- Upon watching Rob Reiner's This is Spinal Tap for probably the tenth (or better still, the eleventh) time, I was most impressed at how gently this film treats its fake subjects. There is something intrinsically charming about utterly clueless rock stars who never try -- and yet also never fail -- to give offense. As faux documentary producer Marti DiBergi (Reiner) reads through their litany of negative reviews ("What day did the Lord create Spinal Tap, and couldn't he have rested on that day too?", the terrifically concise "Shit Sandwich"), the band members rush to defend themselves. "They are treading water in a sea of retarded sexuality and bad poetry." reads DiBergi. "That's just nitpicking, isn't it?" responds Spinal Tap. Naturally, they can't imagine why the album cover with a woman in a dog collar smelling a glove would be considered sexist.
- The band consists of core members David St. Hubbins (Michael McKean) and Nigel Tufnel (Christopher Guest) and regular players Derek Smalls (Harry Shearer) and Viv Savage (David Kaff). St. Hubbins, named after "the patron saint of quality footwear", is a pleasure to work with when his girlfriend Jeanine (June Chadwick) isn't doing her best impression of Yoko Ono. Tufnel, a truly dim bulb, dislikes Jeanine almost as much as he loves playing with St. Hubbins. Smalls is the self-described "lukewarm water" of the group who gets trapped in the stage props, and Savage is the virtuoso keyboardist from every 70's-era rock band. Due to a tragic gardening accident, one instance of choking on someone else's vomit, and multiple cases of spontaneous combustion, the band has no regular drummer.
- The film's best scenes revel in the band's complicated history.

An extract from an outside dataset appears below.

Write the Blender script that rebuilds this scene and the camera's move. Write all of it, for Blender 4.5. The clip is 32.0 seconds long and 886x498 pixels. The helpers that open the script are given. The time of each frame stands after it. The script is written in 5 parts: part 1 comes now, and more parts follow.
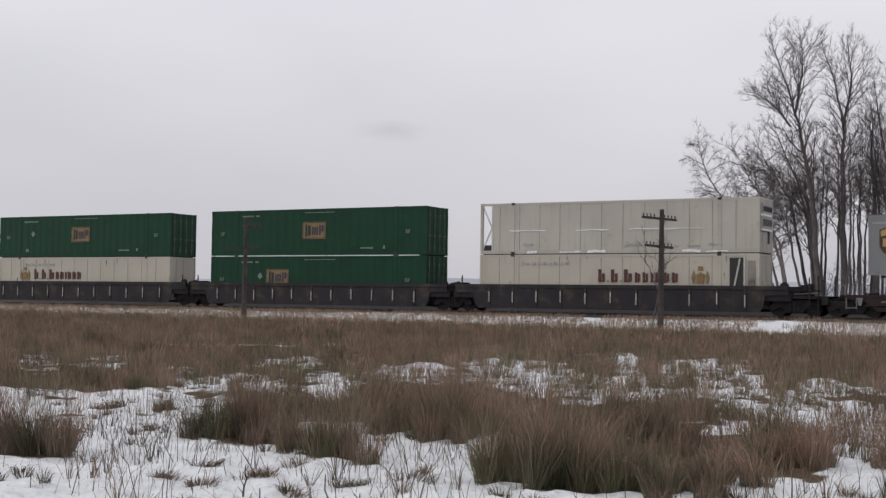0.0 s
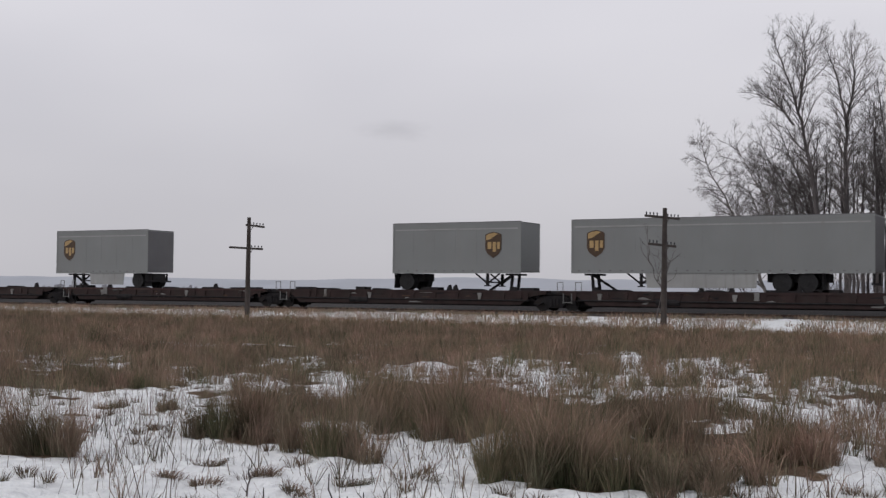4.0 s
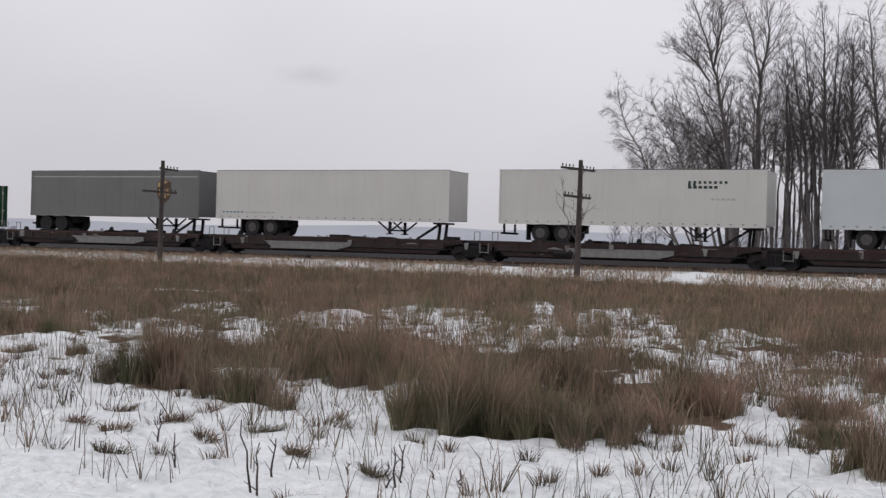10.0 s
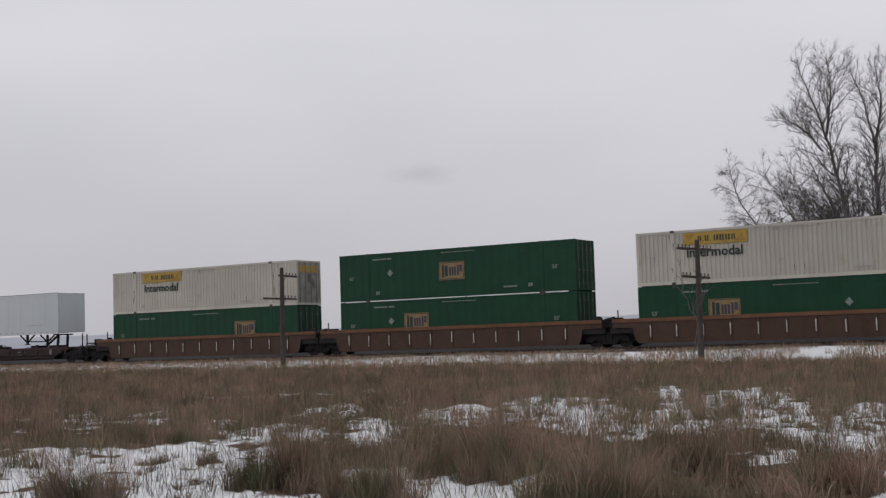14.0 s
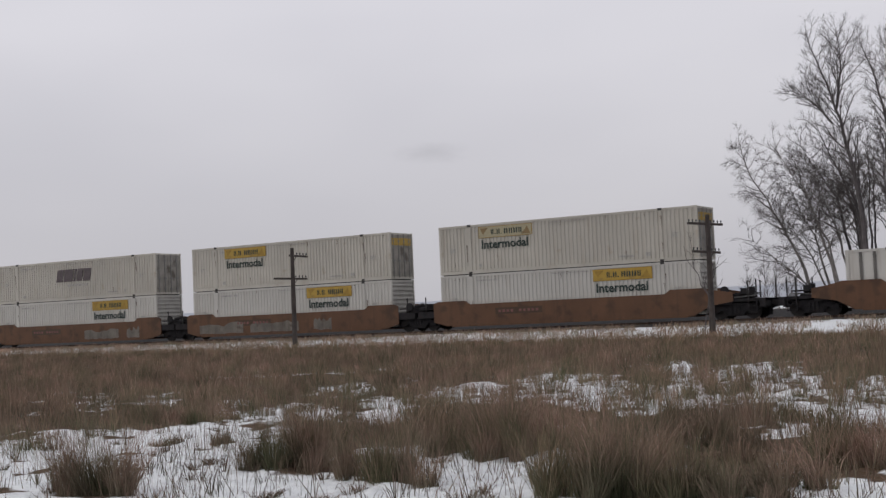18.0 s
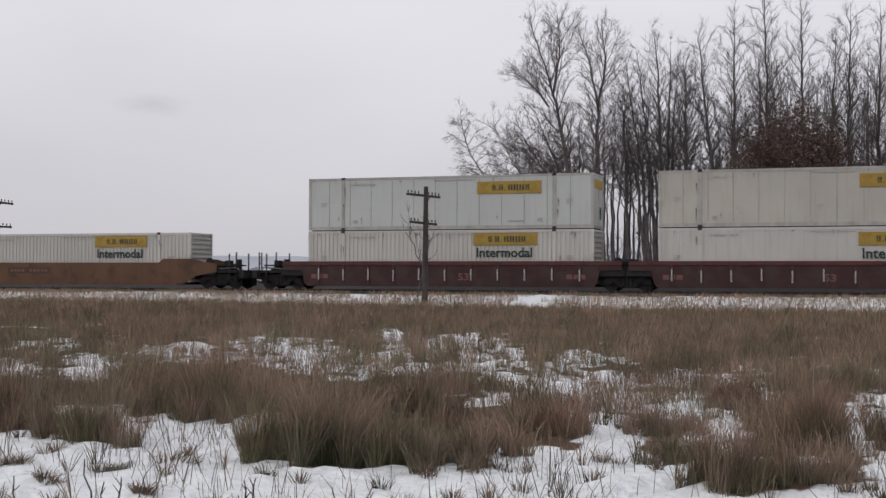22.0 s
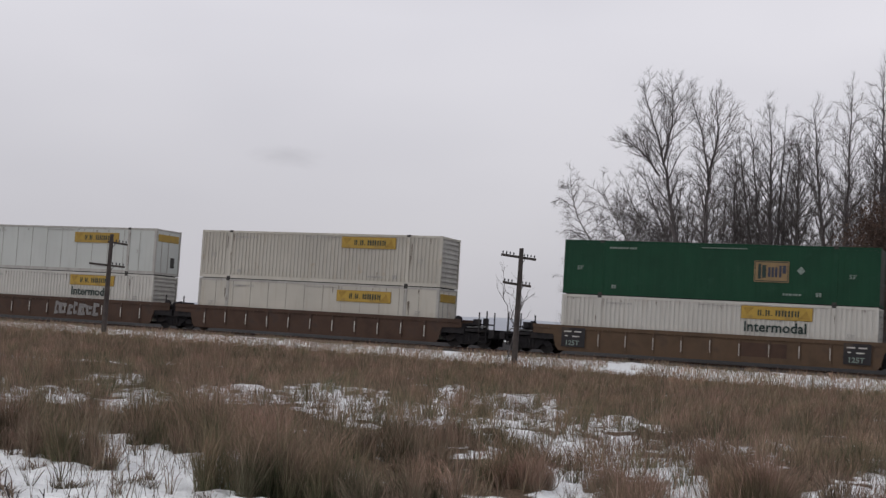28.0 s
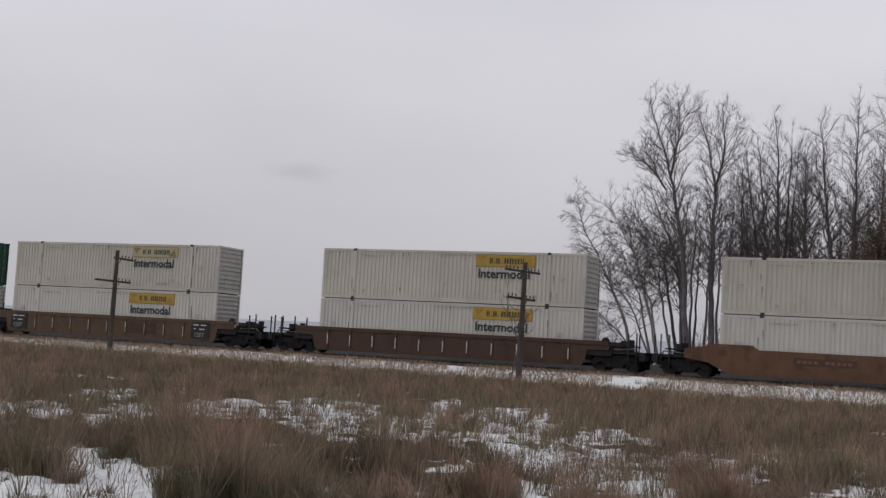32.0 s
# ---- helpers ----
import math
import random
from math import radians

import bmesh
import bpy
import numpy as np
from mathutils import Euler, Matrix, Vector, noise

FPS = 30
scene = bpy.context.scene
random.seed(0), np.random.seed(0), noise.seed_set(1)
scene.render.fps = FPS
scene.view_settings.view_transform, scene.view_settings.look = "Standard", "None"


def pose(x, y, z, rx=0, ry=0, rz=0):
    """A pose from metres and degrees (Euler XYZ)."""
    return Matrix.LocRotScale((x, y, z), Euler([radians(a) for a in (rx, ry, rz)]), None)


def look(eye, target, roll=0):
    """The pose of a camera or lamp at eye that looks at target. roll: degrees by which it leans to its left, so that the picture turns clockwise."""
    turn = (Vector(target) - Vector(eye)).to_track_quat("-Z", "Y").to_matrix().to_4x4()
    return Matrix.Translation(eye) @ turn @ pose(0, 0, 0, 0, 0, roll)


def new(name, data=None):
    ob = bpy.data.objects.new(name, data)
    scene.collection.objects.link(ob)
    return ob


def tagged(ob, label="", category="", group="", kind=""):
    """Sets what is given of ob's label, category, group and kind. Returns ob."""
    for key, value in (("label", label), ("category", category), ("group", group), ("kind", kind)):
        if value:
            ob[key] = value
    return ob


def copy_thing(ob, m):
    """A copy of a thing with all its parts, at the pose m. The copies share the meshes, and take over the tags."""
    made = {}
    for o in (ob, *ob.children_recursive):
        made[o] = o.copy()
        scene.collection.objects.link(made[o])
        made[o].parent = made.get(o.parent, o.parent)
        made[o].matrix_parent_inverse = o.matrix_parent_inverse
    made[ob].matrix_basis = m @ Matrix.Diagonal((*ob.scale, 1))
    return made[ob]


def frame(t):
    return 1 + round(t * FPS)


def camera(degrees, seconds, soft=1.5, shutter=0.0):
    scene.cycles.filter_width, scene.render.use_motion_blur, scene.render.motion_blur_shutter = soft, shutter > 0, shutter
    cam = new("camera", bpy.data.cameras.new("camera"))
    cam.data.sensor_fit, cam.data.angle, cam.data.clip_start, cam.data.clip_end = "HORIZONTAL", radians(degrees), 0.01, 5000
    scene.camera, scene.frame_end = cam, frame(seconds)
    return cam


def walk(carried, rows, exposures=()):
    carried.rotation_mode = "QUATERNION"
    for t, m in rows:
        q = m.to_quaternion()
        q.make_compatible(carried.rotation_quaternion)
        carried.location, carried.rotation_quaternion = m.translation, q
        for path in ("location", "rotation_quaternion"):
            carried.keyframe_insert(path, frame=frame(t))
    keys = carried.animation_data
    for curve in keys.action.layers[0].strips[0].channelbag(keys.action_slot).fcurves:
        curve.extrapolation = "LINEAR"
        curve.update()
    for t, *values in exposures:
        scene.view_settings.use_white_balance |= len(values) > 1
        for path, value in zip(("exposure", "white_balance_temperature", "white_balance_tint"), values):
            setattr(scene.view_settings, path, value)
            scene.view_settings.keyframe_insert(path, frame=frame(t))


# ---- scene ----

Back in the 60's, they were "The Originals", then "The New Originals", and then "The Thamesmen", with bowl cuts and catchy pop songs. As Spinal Tap, they went through a George Harrison phase with "Listen to the Flower People" before veering into a style of hard rock that echoes Deep Purple or Black Sabbath. They put out at least one album of "religious rock psalms," entertained the idea of a rock musical "based on the life of Jack the Ripper," and have no compunction about staging an epic Stonehenge-themed concert that doubtless would have succeeded if the background prop had been built to scale. Their long-suffering manager Ian (Tony Hendra) tries to put out the band's many fires, ranging from constant cancelations to small sandwich bread, but he's about as good a manager as they are a band. These days, Spinal Tap gets second billing to a puppet show and is lucky to play at an Air Force base.
- I could fill the rest of this review with quotes from this groundbreaking and hilarious film, but they have so entered the popular lexicon that even a tour guide at the real Stonehenge described druids by noting that "No one knows who they were or what they were doing." Instead, I'll point out the outsized influence this film has had on comedy over the last few decades. In addition to serving as a clear template for nearly every Christopher Guest film, Spinal Tap's mockumentary style became the organizing principle for many of the funniest television comedies of the new millenium, including The Office, Arrested Development, Parks & Recreation, and Modern Family. For a band that gets lost on its way to the stage and has "a distinguished place in rock history as one of England's loudest bands," that's not too shabby.
- Also featuring Bruno Kirby, Ed Begley Jr., Fran Drescher, Dana Carvey, Billy Crystal, Howard Hesseman, Paul Shaffer, Anjelica Huston, and Fred Willard.